| Work instructions |
Take every line from the first down to the line with "0.02, 1.0), 2.2)" and set it down exactly, without the pictures.

Items from a data source
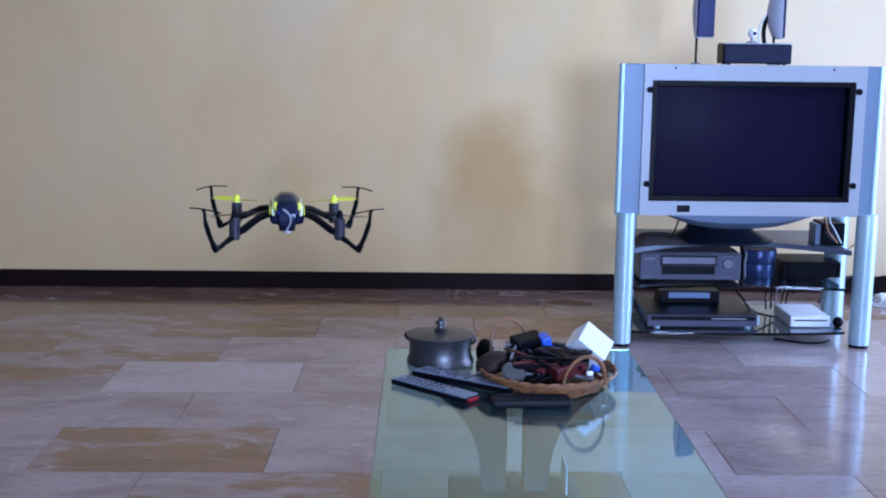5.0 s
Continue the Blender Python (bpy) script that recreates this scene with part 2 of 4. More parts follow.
for m, level in ((SKIRT, 0.08), (LEATHER, 0.12), (DRONE_BLACK, 0.06), (DRONE_BLUE, 0.22), (BLACK, 0.08), (BLACK_GLOSS, 0.12), (DECK_GREY, 0.3), (DECK_DARK, 0.14), (BROWN_DARK, 0.12), (GREY_MATT, 0.2), (PEWTER, 0.5), (MAROON, 0.2), (CHARCOAL, 0.25), (CLOTH_BLUE, 0.25)):
    dull(m, level)
LED_BLUE = glow("blue_light", (0.02, 0.02, 1.0), 2.2)


# ---- building helpers ----
def thing(name, label, category, at=(0, 0, 0), turn=0.0, group="", kind=""):
    ob = new(name)
    ob.empty_display_size = 0.05
    ob.matrix_world = pose(*at, 0, 0, turn)
    return tagged(ob, label, category, group, kind)


def part(name, bm, mat, parent=None, label="", smooth=False):
    me = bpy.data.meshes.new(name)
    bmesh.ops.recalc_face_normals(bm, faces=bm.faces)
    for f in bm.faces:
        f.smooth = smooth
    bm.to_mesh(me)
    bm.free()
    for m in (mat if isinstance(mat, (list, tuple)) else [mat]):
        me.materials.append(m)
    if smooth:
        me.set_sharp_from_angle(angle=radians(40))
    ob = new(name, me)
    ob.parent = parent
    if label:
        ob["label"] = label
    return ob


def B():
    return bmesh.new()


def box(bm, x0, x1, y0, y1, z0, z1, bevel=0.0, seg=2, m=None):
    g = bmesh.ops.create_cube(bm, size=1)
    bmesh.ops.scale(bm, vec=(x1 - x0, y1 - y0, z1 - z0), verts=g["verts"])
    bmesh.ops.translate(bm, vec=((x0 + x1) / 2, (y0 + y1) / 2, (z0 + z1) / 2), verts=g["verts"])
    verts = g["verts"]
    if bevel:
        edges = list({e for v in verts for e in v.link_edges})
        r = bmesh.ops.bevel(bm, geom=edges, offset=bevel, segments=seg, affect="EDGES", profile=0.5)
        verts = list({v for f in r["faces"] for v in f.verts} | {v for v in verts if v.is_valid})
    if m is not None:
        bmesh.ops.transform(bm, matrix=m, verts=verts)
    return bm


def tube(bm, pts, radii, seg=10, caps=True, closed=False, flat=1.0):
    """A round bar along points; radii one number or one for each point; flat squeezes its height."""
    pts = [Vector(p) for p in pts]
    if not isinstance(radii, (list, tuple)):
        radii = [radii] * len(pts)
    rings, up = [], None
    for i, p in enumerate(pts):
        a, b = pts[(i - 1) % len(pts)] if closed or i else p, pts[(i + 1) % len(pts)] if closed or i < len(pts) - 1 else p
        d = (b - a).normalized()
        if up is None:
            up = Vector((0, 0, 1)) if abs(d.z) < 0.9 else Vector((1, 0, 0))
        side = d.cross(up).normalized()
        up = side.cross(d).normalized()
        rings.append([bm.verts.new(p + (side * math.cos(t) + up * math.sin(t) * flat) * radii[i]) for t in (2 * math.pi * k / seg for k in range(seg))])
    for i in range(len(rings) - (0 if closed else 1)):
        r, q = rings[i], rings[(i + 1) % len(rings)]
        for k in range(seg):
            bm.faces.new((r[k], r[(k + 1) % seg], q[(k + 1) % seg], q[k]))
    if caps and not closed:
        bm.faces.new(rings[0]), bm.faces.new(rings[-1][::-1])
    return bm


def lathe(bm, profile, seg=32, at=(0, 0, 0), sx=1.0, sy=1.0, sz=1.0):
    """Turns (radius, height) pairs round the upright axis."""
    rings = []
    for r, z in profile:
        z *= sz
        if r < 1e-6:
            rings.append([bm.verts.new((at[0], at[1], at[2] + z))])
        else:
            rings.append([bm.verts.new((at[0] + sx * r * math.cos(2 * math.pi * k / seg), at[1] + sy * r * math.sin(2 * math.pi * k / seg), at[2] + z)) for k in range(seg)])
    for a, b in zip(rings, rings[1:]):
        for k in range(seg):
            j = (k + 1) % seg
            if len(a) == 1 and len(b) > 1:
                bm.faces.new((a[0], b[j], b[k]))
            elif len(b) == 1 and len(a) > 1:
                bm.faces.new((a[k], a[j], b[0]))
            elif len(a) > 1:
                bm.faces.new((a[k], a[j], b[j], b[k]))
    return bm


def slab(bm, outline, z0, z1):
    """A plate with the outline of (x, y) points."""
    lo, hi = [bm.verts.new((x, y, z0)) for x, y in outline], [bm.verts.new((x, y, z1)) for x, y in outline]
    bm.faces.new(lo[::-1]), bm.faces.new(hi)
    for k in range(len(outline)):
        j = (k + 1) % len(outline)
        bm.faces.new((lo[k], lo[j], hi[j], hi[k]))
    return bm


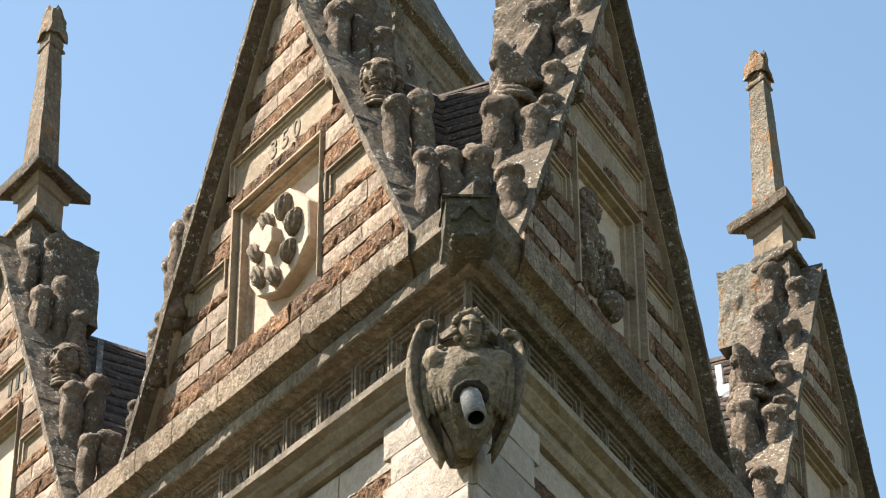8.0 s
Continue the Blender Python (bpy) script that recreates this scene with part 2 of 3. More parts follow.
# ------------------------------------------------------------------ cornice, frieze and string course
def sweep(face, profile, s0, s1, material, name, label, seed=1.0, step=0.12, wear=0.008, parent=None, chips=0.0):
    """A moulding of that profile (out from the wall, height) along a wall; its near end is mitred at the corner."""
    sgn = -1 if face == "west" else 1
    bm = bmesh.new()
    n = max(2, int((s1 - s0) / step))
    rows = []
    for i in range(n + 1):
        s = s0 + (s1 - s0) * i / n
        row = []
        for o, z in profile:
            along = s - o * math.tan(radians(60)) * max(0.0, 1 - s / 0.9)
            q = Vector((along * 2.3 + seed, o * 9, z * 9))
            w = wear * (noise.noise(q * 2.0) + 0.6 * noise.noise(q * 5.1))
            if chips and o > 0.12 and z < 0.12:
                c = max(0.0, noise.noise(Vector((along * 3.1, seed, 1))) + 0.5 * noise.noise(Vector((along * 11, seed, 2))) + 0.22 * noise.noise(Vector((along * 31, seed, 3))) - 0.05) * chips
                row.append(bm.verts.new((sgn * along, -o + w + c * 0.25, z + w + c)))
                continue
            row.append(bm.verts.new((sgn * along, -o + w, z + w * 0.8)))
        rows.append(row)
    for a, b in zip(rows, rows[1:]):
        for j in range(len(a)):
            k = (j + 1) % len(a)
            bm.faces.new((a[j], b[j], b[k], a[k]))
    bm.faces.new(rows[0]), bm.faces.new(rows[-1][::-1])
    ob = part(name, bm, material, parent, at=on_wall(face, 0) if parent is None else None)
    if parent is None:
        tagged(ob, label, "moulding", kind="structure")
    return ob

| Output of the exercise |
5.0 s
Continue the Blender Python (bpy) script that recreates this scene with part 2 of 4. More parts follow.
for m, level in ((SKIRT, 0.08), (LEATHER, 0.12), (DRONE_BLACK, 0.06), (DRONE_BLUE, 0.22), (BLACK, 0.08), (BLACK_GLOSS, 0.12), (DECK_GREY, 0.3), (DECK_DARK, 0.14), (BROWN_DARK, 0.12), (GREY_MATT, 0.2), (PEWTER, 0.5), (MAROON, 0.2), (CHARCOAL, 0.25), (CLOTH_BLUE, 0.25)):
    dull(m, level)
LED_BLUE = glow("blue_light", (0.02, 0.02, 1.0), 2.2)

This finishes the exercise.